Children's Review: Graciela in the Abyss

A cursed harpoon that can kill sea ghosts brings together a blacksmith's son and a forlorn spirit in the wondrous and enthralling middle-grade novel Graciela in the Abyss.

One hundred years ago, the "ruthless" fisherman Fernando Gonzalo and the "pitiless" blacksmith Ignacio Leon forged a weapon to kill sea spirits. Fernando, bent on harvesting the spirits' pearl teeth, sailed off with the harpoon and never returned.

Now, Ignacio's great-grandson, Jorge Leon, has found the weapon. The boy's unkind parents want to use it, but Jorge won't let them harm the spirits. Instead, he steals the harpoon with the intent to destroy it. However, Fernando, now a vengeful ghost, attacks, reclaiming the weapon and plunging Jorge beneath the waves.

During the struggle, Amina, a specter of the sea, is stabbed by the terrible harpoon, terrifying her best friend Graciela Lima. But Graciela--after dying at 13 and waking to a world where she does not have her sister--refuses to lose Amina too. So, when the severely injured Amina gives Jorge the ability to breathe underwater and asks Graciela to help him find and destroy the harpoon, Graciela plans to abandon the "wretched" boy in the abyss. Yet as she witnesses Jorge's determination to help, Graciela reconsiders Amina's admonition to "think bigger than yourself."

The awe-inspiring characters in this mesmerizing folkloric story exude a dazzling defiance against unjust power. Jorge, who thinks himself worthless, finds the might to disobey his parents despite how "the blaze of the forge had long ago burned away any gentleness" in his father and how even stray cats feared his mother. Similarly, in Graciela's life, her Papá "had deemed swimming unladylike" yet still she swam. Also uniting the pair is how each creates "something beautiful from what the world discard[s]"--Jorge invents toys, Graciela refines sea glass--which brilliantly parallels how both change over their time together.

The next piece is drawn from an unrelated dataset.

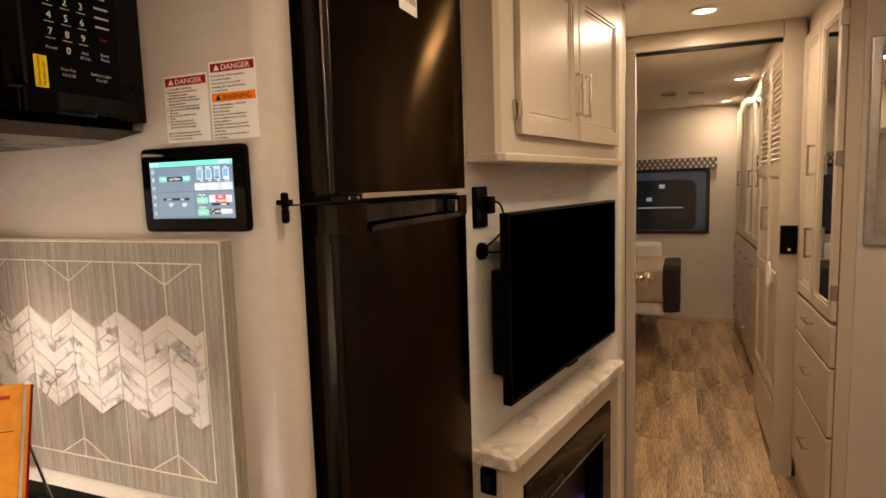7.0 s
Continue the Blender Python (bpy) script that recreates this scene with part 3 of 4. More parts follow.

Newbery Medal winner and 2023-2024 National Ambassador for Young People's Literature Meg Medina (Merci Suárez Changes Gears) uses hypnotic prose to conjure an oceanic realm teeming with wonders that speak to the interconnectedness of land and sea (Shell Musicians filling conches with "ocean sounds"; messages ferried in bottles; spirits stuck in driftwood, their "screaming mouths... frozen in the shapes of knotholes"). Anna and Elena Balbusso, who have together illustrated more than 50 titles, create enchanting mixed media art featuring diaphanous shapes and layers of texture. The Balbusso twins' illustrations are as inky as the deep's dark waters. Seemingly insurmountable odds ("Nothing ventures there without being consumed") and grief ("This was the curse of the living.... No one really knew how much time was left") bring suspense to a supernatural underwater tale as immersive, majestic, and alluring as the deep sea itself. --Samantha Zaboski, freelance editor and reviewer

Shelf Talker: A sea spirit and a blacksmith's son must quash their differences and destroy a cursed harpoon in this mesmerizing, folkloric novel set against the majestic backdrop of the ocean's mysterious abyss.